§ Task goal:
The lines to print start at the one containing "# ---- helpers" and end at the one containing "scene.render.fps = FPS"; print them exactly, ends included, and only them.
※ ※ ※
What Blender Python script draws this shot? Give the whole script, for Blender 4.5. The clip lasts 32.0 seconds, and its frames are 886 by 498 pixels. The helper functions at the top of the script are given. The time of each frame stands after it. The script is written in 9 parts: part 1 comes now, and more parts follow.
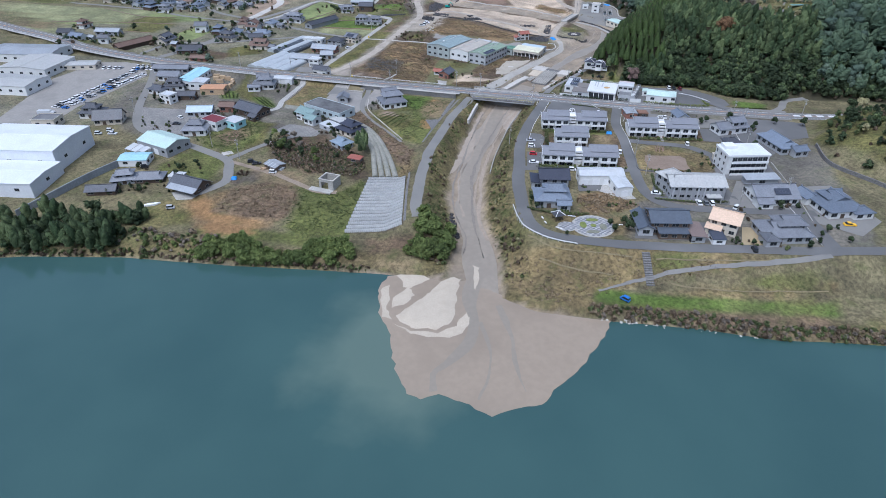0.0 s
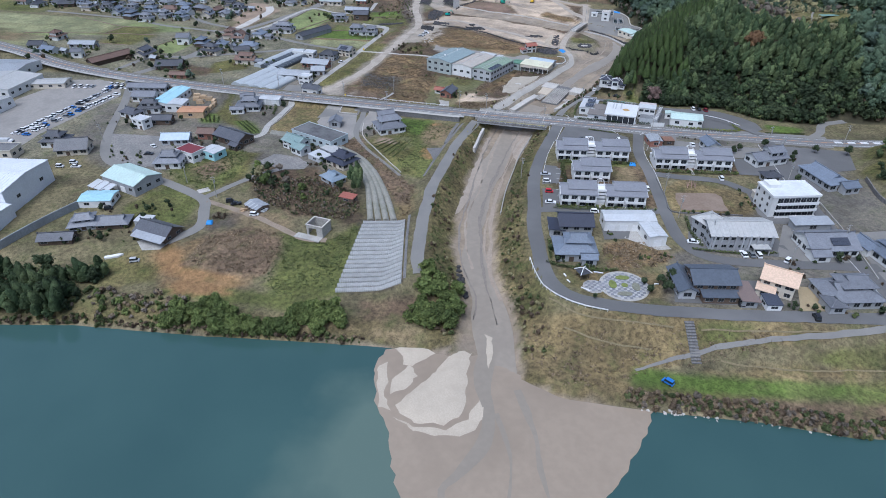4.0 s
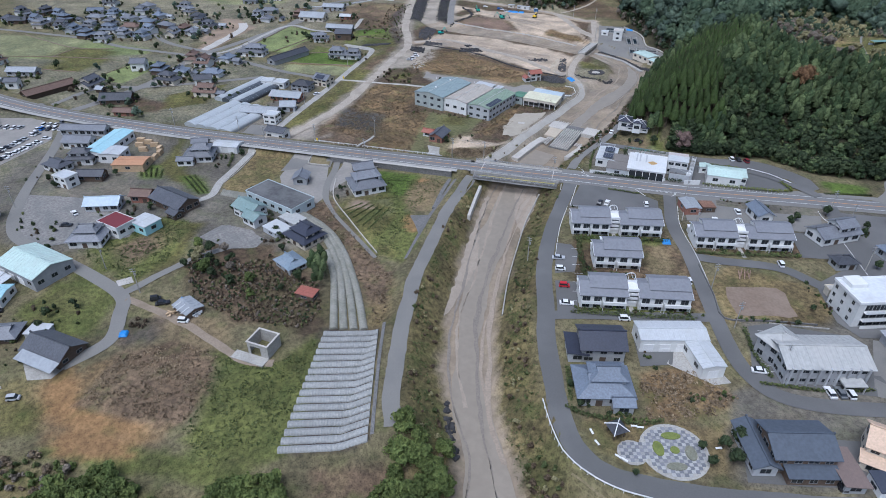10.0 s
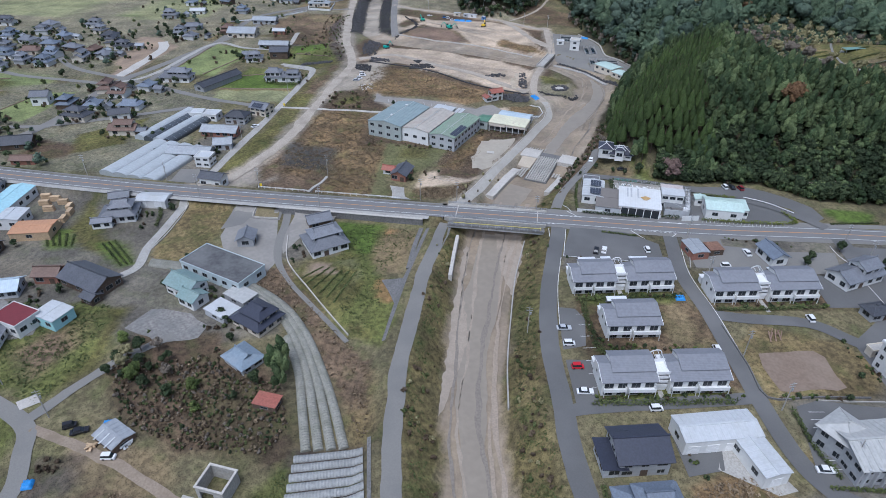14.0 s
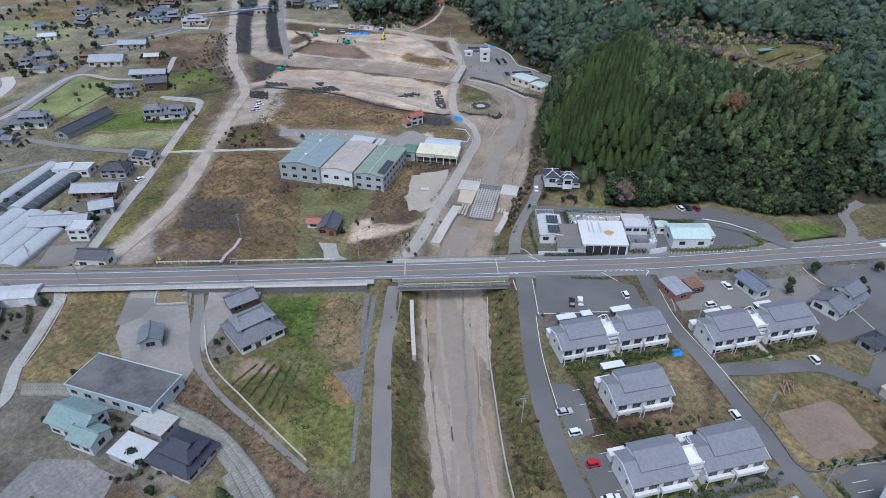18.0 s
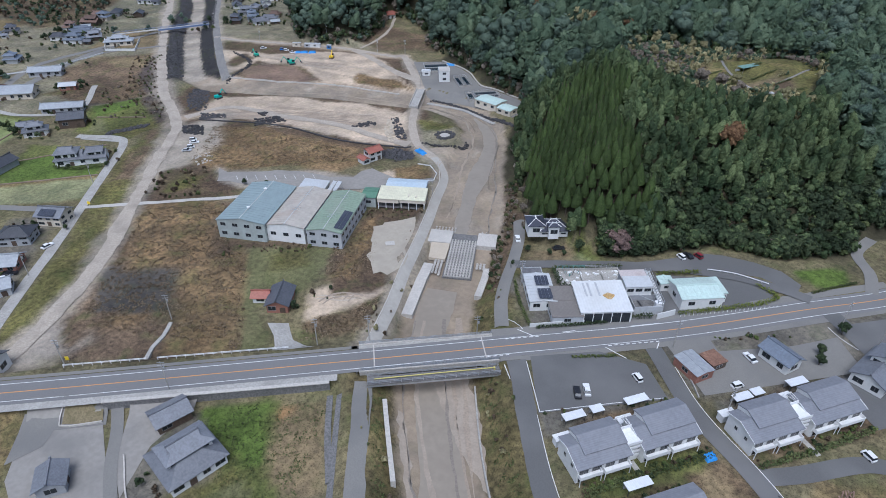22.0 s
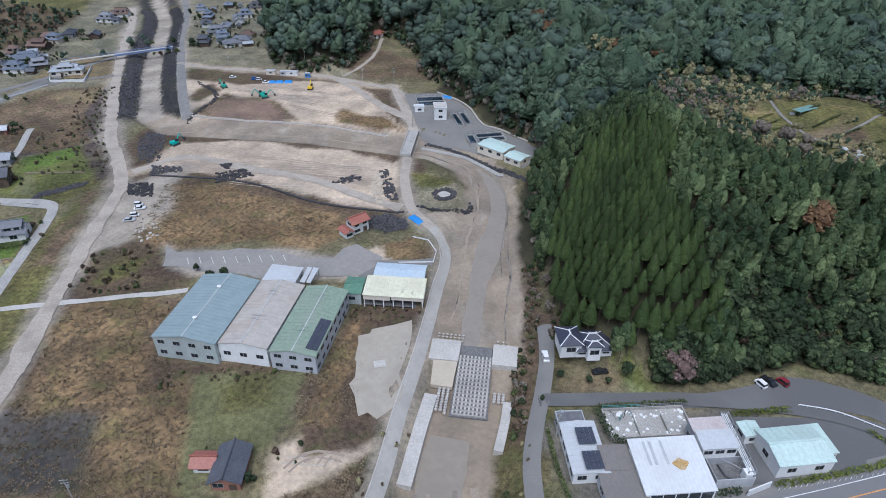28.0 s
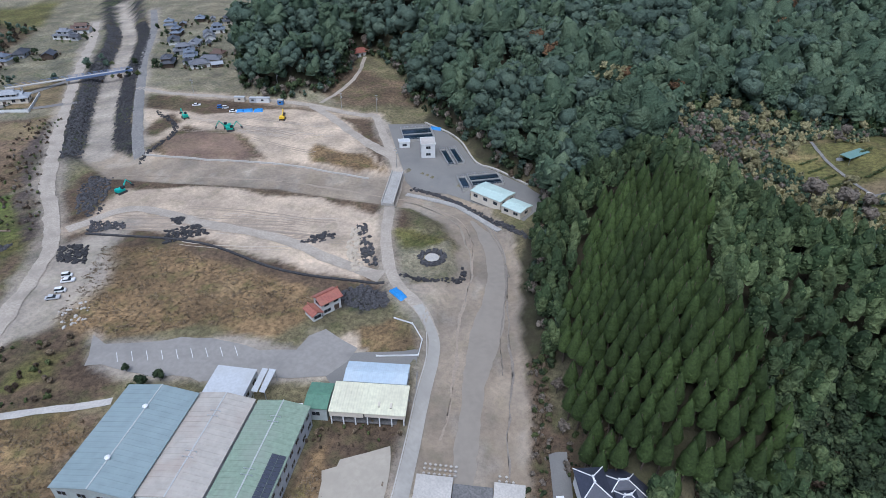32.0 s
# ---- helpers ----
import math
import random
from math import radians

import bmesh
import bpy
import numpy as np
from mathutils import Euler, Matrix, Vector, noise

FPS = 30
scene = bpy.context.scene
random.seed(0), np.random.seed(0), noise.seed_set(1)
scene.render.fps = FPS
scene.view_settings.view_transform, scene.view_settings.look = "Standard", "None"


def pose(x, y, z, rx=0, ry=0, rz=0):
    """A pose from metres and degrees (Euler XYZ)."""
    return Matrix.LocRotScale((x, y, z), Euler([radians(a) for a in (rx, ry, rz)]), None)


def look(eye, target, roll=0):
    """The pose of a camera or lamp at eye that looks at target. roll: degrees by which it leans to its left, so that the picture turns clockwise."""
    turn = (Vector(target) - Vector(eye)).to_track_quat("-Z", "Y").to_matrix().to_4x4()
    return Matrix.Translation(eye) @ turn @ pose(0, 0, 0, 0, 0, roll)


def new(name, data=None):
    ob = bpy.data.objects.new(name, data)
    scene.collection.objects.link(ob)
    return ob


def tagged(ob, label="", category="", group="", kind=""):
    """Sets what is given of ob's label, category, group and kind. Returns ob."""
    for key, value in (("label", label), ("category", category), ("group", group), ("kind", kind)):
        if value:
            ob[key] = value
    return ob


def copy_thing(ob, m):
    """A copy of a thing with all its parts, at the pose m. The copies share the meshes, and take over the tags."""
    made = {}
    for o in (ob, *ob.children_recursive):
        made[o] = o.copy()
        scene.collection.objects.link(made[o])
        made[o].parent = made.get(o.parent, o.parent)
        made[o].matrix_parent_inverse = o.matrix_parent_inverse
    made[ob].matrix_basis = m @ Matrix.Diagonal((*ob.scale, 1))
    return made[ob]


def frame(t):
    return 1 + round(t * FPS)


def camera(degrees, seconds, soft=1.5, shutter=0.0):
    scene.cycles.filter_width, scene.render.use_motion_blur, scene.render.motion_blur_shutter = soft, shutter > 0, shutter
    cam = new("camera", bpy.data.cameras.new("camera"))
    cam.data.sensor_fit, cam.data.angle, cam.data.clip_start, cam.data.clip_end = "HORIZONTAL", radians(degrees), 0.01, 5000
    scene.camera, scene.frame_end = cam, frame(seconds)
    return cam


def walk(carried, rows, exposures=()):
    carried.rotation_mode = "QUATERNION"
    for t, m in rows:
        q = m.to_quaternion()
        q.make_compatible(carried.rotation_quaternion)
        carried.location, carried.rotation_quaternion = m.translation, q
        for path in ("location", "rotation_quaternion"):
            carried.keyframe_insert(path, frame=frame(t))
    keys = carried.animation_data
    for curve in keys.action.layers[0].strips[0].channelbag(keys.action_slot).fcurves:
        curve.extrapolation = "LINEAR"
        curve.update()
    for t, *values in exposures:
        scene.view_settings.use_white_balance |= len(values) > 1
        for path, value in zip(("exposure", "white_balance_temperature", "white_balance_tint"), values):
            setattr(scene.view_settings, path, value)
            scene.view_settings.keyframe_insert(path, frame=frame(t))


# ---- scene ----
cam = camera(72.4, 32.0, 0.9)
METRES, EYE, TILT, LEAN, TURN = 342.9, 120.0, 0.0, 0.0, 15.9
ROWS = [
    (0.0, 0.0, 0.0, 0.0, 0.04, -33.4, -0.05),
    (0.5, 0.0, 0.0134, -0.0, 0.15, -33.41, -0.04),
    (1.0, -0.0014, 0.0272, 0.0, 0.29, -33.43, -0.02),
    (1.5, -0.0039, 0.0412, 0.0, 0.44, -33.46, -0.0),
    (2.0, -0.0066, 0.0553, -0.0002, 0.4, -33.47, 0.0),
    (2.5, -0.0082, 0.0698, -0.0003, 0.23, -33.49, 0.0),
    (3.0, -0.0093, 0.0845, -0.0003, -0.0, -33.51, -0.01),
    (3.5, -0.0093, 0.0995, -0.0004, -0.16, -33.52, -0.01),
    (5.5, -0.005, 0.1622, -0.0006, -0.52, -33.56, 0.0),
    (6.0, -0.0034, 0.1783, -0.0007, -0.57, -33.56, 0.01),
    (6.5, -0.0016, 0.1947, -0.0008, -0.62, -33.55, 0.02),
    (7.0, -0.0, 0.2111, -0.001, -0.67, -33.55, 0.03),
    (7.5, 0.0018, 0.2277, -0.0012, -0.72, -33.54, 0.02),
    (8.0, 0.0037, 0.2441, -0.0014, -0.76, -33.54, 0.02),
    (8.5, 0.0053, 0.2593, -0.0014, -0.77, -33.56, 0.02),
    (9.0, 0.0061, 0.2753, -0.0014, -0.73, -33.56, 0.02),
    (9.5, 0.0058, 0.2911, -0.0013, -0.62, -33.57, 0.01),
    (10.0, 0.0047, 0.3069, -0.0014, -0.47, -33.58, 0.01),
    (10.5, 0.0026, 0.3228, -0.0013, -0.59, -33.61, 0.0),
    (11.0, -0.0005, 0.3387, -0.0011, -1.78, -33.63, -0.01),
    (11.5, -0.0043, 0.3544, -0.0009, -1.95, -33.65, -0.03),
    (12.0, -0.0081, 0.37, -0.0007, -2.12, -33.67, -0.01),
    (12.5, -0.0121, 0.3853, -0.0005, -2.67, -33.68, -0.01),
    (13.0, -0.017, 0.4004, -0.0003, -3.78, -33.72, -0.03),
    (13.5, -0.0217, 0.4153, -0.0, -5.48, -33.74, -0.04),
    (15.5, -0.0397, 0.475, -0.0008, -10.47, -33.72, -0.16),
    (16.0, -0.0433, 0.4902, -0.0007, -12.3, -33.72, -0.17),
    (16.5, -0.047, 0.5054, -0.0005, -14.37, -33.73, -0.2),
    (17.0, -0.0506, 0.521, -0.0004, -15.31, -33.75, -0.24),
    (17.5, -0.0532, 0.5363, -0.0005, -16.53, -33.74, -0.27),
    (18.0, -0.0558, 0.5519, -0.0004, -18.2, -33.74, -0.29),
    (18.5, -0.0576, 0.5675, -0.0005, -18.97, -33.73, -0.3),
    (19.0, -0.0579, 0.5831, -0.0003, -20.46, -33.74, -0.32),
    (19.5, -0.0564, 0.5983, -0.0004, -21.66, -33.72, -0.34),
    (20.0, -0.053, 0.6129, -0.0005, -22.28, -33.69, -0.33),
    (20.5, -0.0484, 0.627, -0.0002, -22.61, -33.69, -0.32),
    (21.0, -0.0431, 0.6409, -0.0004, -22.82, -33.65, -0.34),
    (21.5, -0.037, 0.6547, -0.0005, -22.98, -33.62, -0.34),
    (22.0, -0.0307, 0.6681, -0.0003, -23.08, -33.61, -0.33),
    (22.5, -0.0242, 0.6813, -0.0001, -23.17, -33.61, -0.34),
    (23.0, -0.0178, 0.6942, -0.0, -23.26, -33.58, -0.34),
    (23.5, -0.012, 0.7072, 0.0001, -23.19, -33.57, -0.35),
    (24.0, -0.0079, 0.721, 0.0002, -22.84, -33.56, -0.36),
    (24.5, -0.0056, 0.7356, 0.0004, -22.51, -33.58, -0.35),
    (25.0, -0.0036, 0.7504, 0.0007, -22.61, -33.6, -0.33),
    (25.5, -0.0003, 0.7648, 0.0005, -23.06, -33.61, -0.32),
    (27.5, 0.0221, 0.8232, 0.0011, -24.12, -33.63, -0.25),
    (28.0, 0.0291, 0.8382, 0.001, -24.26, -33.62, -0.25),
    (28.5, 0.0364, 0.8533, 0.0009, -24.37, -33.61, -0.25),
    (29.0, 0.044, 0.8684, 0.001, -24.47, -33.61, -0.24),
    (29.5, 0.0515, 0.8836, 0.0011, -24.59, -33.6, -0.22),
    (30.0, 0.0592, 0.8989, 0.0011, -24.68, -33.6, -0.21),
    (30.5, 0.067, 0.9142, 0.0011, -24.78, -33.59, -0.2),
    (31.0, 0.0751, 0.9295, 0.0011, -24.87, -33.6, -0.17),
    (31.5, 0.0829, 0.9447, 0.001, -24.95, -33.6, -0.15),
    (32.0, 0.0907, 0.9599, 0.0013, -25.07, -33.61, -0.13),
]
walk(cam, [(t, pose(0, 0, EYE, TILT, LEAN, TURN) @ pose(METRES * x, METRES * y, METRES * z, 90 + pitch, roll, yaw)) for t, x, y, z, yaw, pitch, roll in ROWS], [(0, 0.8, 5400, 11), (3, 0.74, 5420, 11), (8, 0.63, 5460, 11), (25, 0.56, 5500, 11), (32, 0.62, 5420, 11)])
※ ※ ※
§ Written solution:
# ---- helpers ----
import math
import random
from math import radians

import bmesh
import bpy
import numpy as np
from mathutils import Euler, Matrix, Vector, noise

FPS = 30
scene = bpy.context.scene
random.seed(0), np.random.seed(0), noise.seed_set(1)
scene.render.fps = FPS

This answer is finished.